# What to do with categorical data when calculating standardized z-scores?

I have numerous environmental variables I'd like to correlate to some tree species data. The environmental variables vary greatly in scale, so I'd like to standardize each by calculating standard z-scores (mean=0, SD=1) for each variable. However, The environmental data consist of a mix of continuous, integer, ordinal, and nominal variables. I'm not sure how to go about standardizing for categorical data.

My main two questions:

1. Are ordinal data treated the same as continuous data when calculating standardized z-scores?

2. How do I approach nominal variables when calculating standardized z-scores?

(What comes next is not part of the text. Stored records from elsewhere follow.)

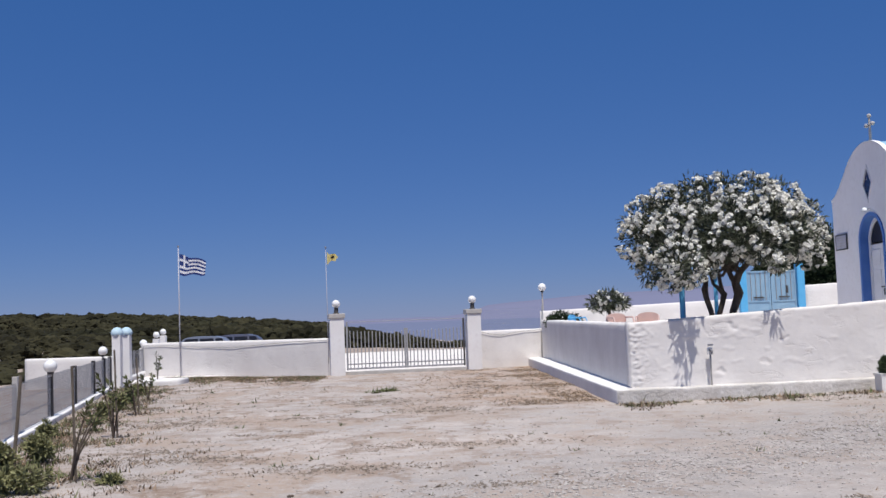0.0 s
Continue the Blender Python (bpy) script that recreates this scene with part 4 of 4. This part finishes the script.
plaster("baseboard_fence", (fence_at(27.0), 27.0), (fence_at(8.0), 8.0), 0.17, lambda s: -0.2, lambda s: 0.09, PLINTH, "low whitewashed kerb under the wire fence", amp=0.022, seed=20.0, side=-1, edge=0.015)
fence = thing("mesh_fence", "grey wire mesh fence on dark posts above a white kerb", "fence")
for k, y in enumerate((9.5, 12.0, 14.5, 17.4, 20.2, 23.1, 25.1, 26.4)):
    dark = k not in (2,)
    part("post", box(fence_at(y) - 0.17, fence_at(y) - 0.09, y - 0.035, y + 0.035, 0.0, 0.84 if dark else 0.9, 0.008), DARKIRON if dark else CONCRETE, fence, "" if dark else "pale concrete post")
v, f = [], []
y = 8.0
while y < 26.9:
    x = fence_at(y) - 0.12
    n = len(v)
    v += [(x, y - 0.0045, 0.1), (x, y + 0.0045, 0.1), (x, y + 0.0045, 0.8), (x, y - 0.0045, 0.8)]
    f.append((n, n + 1, n + 2, n + 3))
    y += 0.035
for k in range(21):
    z = 0.1 + 0.035 * k
    n = len(v)
    v += [(fence_at(8) - 0.12, 8, z - 0.003), (fence_at(26.9) - 0.12, 26.9, z - 0.003), (fence_at(26.9) - 0.12, 26.9, z + 0.003), (fence_at(8) - 0.12, 8, z + 0.003)]
    f.append((n, n + 1, n + 2, n + 3))
tagged(mesh_part("netting", v, f, NET, fence), kind="stuff")
for k in range(4):
    z = 0.12 + 0.22 * k
    part("line_wire", tube([(fence_at(8) - 0.115, 8, z), (fence_at(17) - 0.115, 17, z - 0.01), (fence_at(26.9) - 0.115, 26.9, z)], 0.005, 4), GALV, fence)
for y, z in ((17.35, 0.78), (24.9, 0.86)):
    globe_lamp((fence_at(y) - 0.12, y, z), 0.05, 0.112)
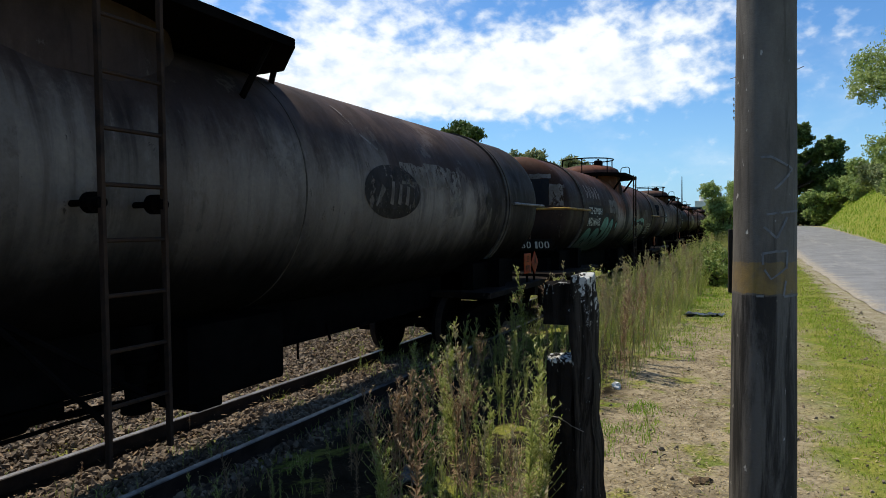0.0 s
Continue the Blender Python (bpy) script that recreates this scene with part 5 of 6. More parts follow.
def rough_block(outline_fn, z0, z1, n, seed, amp):
    """An upright rough timber: a section swept from z0 to z1 with splits and dents."""
    bm = bmesh.new()
    rings = []
    for j in range(n + 1):
        z = z0 + (z1 - z0) * j / n
        ring = []
        for x, y in outline_fn(z):
            d = noise.noise((x * 14 + seed, y * 14, z * 5)) * amp + noise.noise((x * 40 + seed, y * 40, z * 9)) * amp * 0.5
            top = noise.noise((x * 30, y * 30, seed)) * 0.03 if j == n else 0
            ring.append(bm.verts.new((x + d, y + d * 0.6, z + top)))
        rings.append(ring)
    k = len(rings[0])
    for A, B in zip(rings, rings[1:]):
        for i in range(k):
            bm.faces.new((A[i], A[(i + 1) % k], B[(i + 1) % k], B[i]))
    bm.faces.new(rings[0][::-1])
    c = bm.verts.new((sum(v.co.x for v in rings[-1]) / k, sum(v.co.y for v in rings[-1]) / k, z1 + 0.015))
    for i in range(k):
        bm.faces.new((rings[-1][i], rings[-1][(i + 1) % k], c))
    bmesh.ops.recalc_face_normals(bm, faces=bm.faces)
    return bm


def box_ring(x0, x1, y0, y1, n=5):
    out = []
    for (ax, ay), (bx, by) in (((x0, y0), (x1, y0)), ((x1, y0), (x1, y1)), ((x1, y1), (x0, y1)), ((x0, y1), (x0, y0))):
        out += [(ax + (bx - ax) * i / n, ay + (by - ay) * i / n) for i in range(n)]
    return out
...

• #2 is easiest. z-scores make no sense for nominal data; the negative part of the definition of nominal data is that numerical coding is completely arbitrary so long as distinct values are coded distinctly. Ordinal data are sometimes treated as if they were measurements: purists regard that as unjustified and some pragmatists will argue that it is better than nothing. But the biggest question of all is why do you think you need standardize every variable? Correlations remain defined or undefined regardless of whether you standardize. – Nick Cox Dec 17 '15 at 19:31
• I am standardizing because the scale of my variables differ by orders of magnitude, and numerical analyses of these data will be dominated by whatever the biggest numbers are. – theforestecologist Dec 17 '15 at 21:16
• Also, I understand that it doesn't make sense to standardize nominal data. But How do I utilize it with all the other data? In my specific case, I am trying to run a series of partial Mantel tests with all of these variables. Do I simply just leave my nominal variable as is and not worry that it's values (though meaningless) are much higher than my standardized vales? – theforestecologist Dec 17 '15 at 21:19
• Good to hear that about nominal data; that's not the impression I had from your question. I am not well informed on partial Mantel tests. I'd suggest that to be a different question. – Nick Cox Dec 17 '15 at 22:11
• Possible duplicate of whether to rescale indicator / binary / dummy predictors for LASSO – kjetil b halvorsen May 21 '17 at 11:04

## 3 Answers

Are ordinal data treated the same as continuous data when calculating standardized z-scores?

No, they are not: When dealing with data on different measurement scales it is important that your analysis should not use mathematical operations that are not meaningful within that measurement scale. For ordinal data, only the ranking of the values in the scale is meaningful, and so you should only use operations that are invariant to all changes in the numbering of values that preserve rank-order. This counts out any operation that uses the arithmetic operations $$+$$, $$-$$, $$\times$$ and $$\div$$.

For ordinal data, the sample mean and sample standard deviation are not invariant to all changes in the numbering of values that preserve rank-order. This means that the sample mean and sample standard deviation are meaningless for ordinal data. Consequently, the z-score is also meaningless.

(Note: In some cases researchers treat apparently ordinal data as if it were interval or ratio data, which amounts to asserting that the differences/ratios in the ordered categories are meaningful. In this case there is often some argument over whether it is justifiable to treat data on a higher measurement level.)

How do I approach nominal variables when calculating standardized z-scores?

Nominal and ordinal variables do not allow use of the arithmetic operations $$+$$, $$-$$, $$\times$$ and $$\div$$, so the z-score for these variables is meaningless. For a nominal variable the only meaningful measures are those that count frequencies/relative frequencies of the categories and use the operations $$=$$ and $$\neq$$. For ordinal variables you also have meaningful measures for cumulative frequencies/relative frequencies using the operations $$<$$ and $$>$$ (taken in the order for the ordinal variable).

what is performed across a particular feature should be performed across all features to make sure they have a common scale in that sense what is done to a particular featuere has to be done to all the features is that right.

otherwise is it ok to find out a value that represents a feature typically

mean for a normally distributed curve, mode for a categorical feature , median in case of some outliers and so on and then centre the variables is that fine

• Hi. Welcome to Stats.SE. Could you please provide support o back up your answer. Thank you. – theforestecologist Aug 30 '18 at 2:18

You state that you need to standardise because otherwise some variables will dominate others. This seems surprising if what you want to do is to calculate correlations or do regression (which from your question seems likely). Similarly if you want to do variable reduction with principal component analysis. If you leave the variables in the original format it is much easier to interpret coefficients as they will be on the natural scale for you. Standardising converts them into an unnatural scale of standard deviations and makes them dependent on how much variability you have.